City Council commemorates an unsung hero of Coppell
March 29, 2016
A lot of things go unnoticed in Coppell. Trash cans empty out, cracks in the sidewalks fill up and blank lots of lands become homes. The often forgotten work that drives the gears for Coppell runs in the background without even a pause to provide safety and comfort to its 40,342 residents. But this work is expected by the residents, and sometimes they forget that there are people behind it all.
On Tuesday, March 22, the Coppell City Council remembered.
Every year since 1990, the Construction Research Center, a non-profit organization at the University of Texas at Arlington, commemorates the often overlooked contributions of building officials and inspectors to towns and cities. This year, Michael Arellano, the Chief Building Official of Coppell, was bestowed with the award.
“There is a young man in this audience who we would like to honor and put on the spot this evening,” Mayor Karen Hunt said at the council meeting.
After informing the audience of the distinguished credentials and qualities – including professionalism, code knowledge and integrity – required to sweep the award, Hunt asked the room for a drumroll and faced Arellano, forgoing a handshake for a hug.
“We are so excited for you,” Hunt said. “ You have been a rock with all of the construction that has been going on, and we appreciate everything that you have done. This is just our small way of saying thank you, by re-giving this and making it a very public award.”
Arellano had already been presented with the award by the Construction Research Center, but he was grateful for the council’s commemoration.

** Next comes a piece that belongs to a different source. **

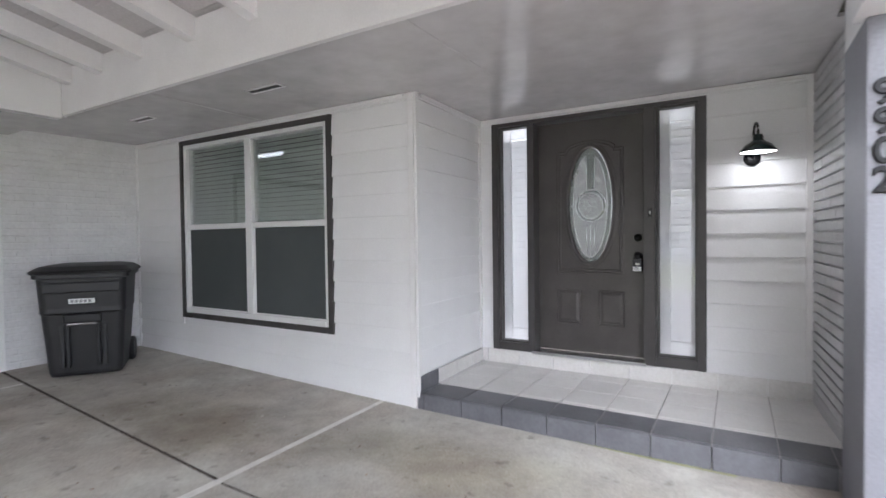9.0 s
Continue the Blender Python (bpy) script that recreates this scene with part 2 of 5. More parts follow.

“I’d like to thank you, mayor and City Council manager [Clay Phillips], for the support you have provided throughout my tenure here. I have an excellent staff and I am going to miss them. This was possible because of them, so thank you,” Arellano, who is moving back to his home in New Mexico in around a week, said.
The City Council was informed of the news only a day after they got to know about the award Arellano was being given, clouding some of their excitement with sadness.
“You will be missed,” were the last words of Mayor Hunt before Arellano headed back from the podium, leaving the meeting early.
Wes Mays, a City Council member, was also grateful for all that Arellano has done for Coppell.
“He’s very active in the county and the state, and with the federal building codes,” Mays said.
The ‘codes’ tend to appear as tedious documents of legislation to the regular citizen but as Mays expressed, the codes are what make the buildings in Coppell safe to stay in.
“[Arellano] is very instrumental in reviewing all of the building codes and there’s thousands of pages of these codes. He’s one of the experts on them,” Mays said. “Now that he’s going, it’s going to be a huge loss.”
Arellano is not the first one to be recognized for his vital contributions to the sustenance of the city, however. The Parks and Recreation Department, which runs the aquatics center of Coppell, The CORE, has routinely received top ratings in the state for their services as has Coppell’s finance and accounting department.
“Unless we bring [these awards] forward in a public forum like this they’ll just go on the walls and no one will ever know about it. We bring all of those forward so that our citizens can understand what level of service our employees in the city have given,” Mays said.
Many of these workers serve the city for long periods of time and Arellano has been with Coppell as a Chief Building Official for seven years. Mayor Hunt was overwhelmed by the news that this seventh year was his going to be his last.
“I’ve not known Coppell without him. There’s a definite sadness there. I told him I wouldn’t give him a hug earlier because I thought I would be the professional mayor and shake his hand in public, but well,” mayor Karen Hunt said, referring to her previous moments of sentiment while presenting the award to Arellano.
“He is a good person and he was just great to know,” Hunt said. “He will be missed.”
Arellano’s days in Coppell have drawn to a finish, although the sturdy walls that his resilience and efforts have erected endure. Not all of the citizens residing in these walls know or remember him- but Coppell certainly will.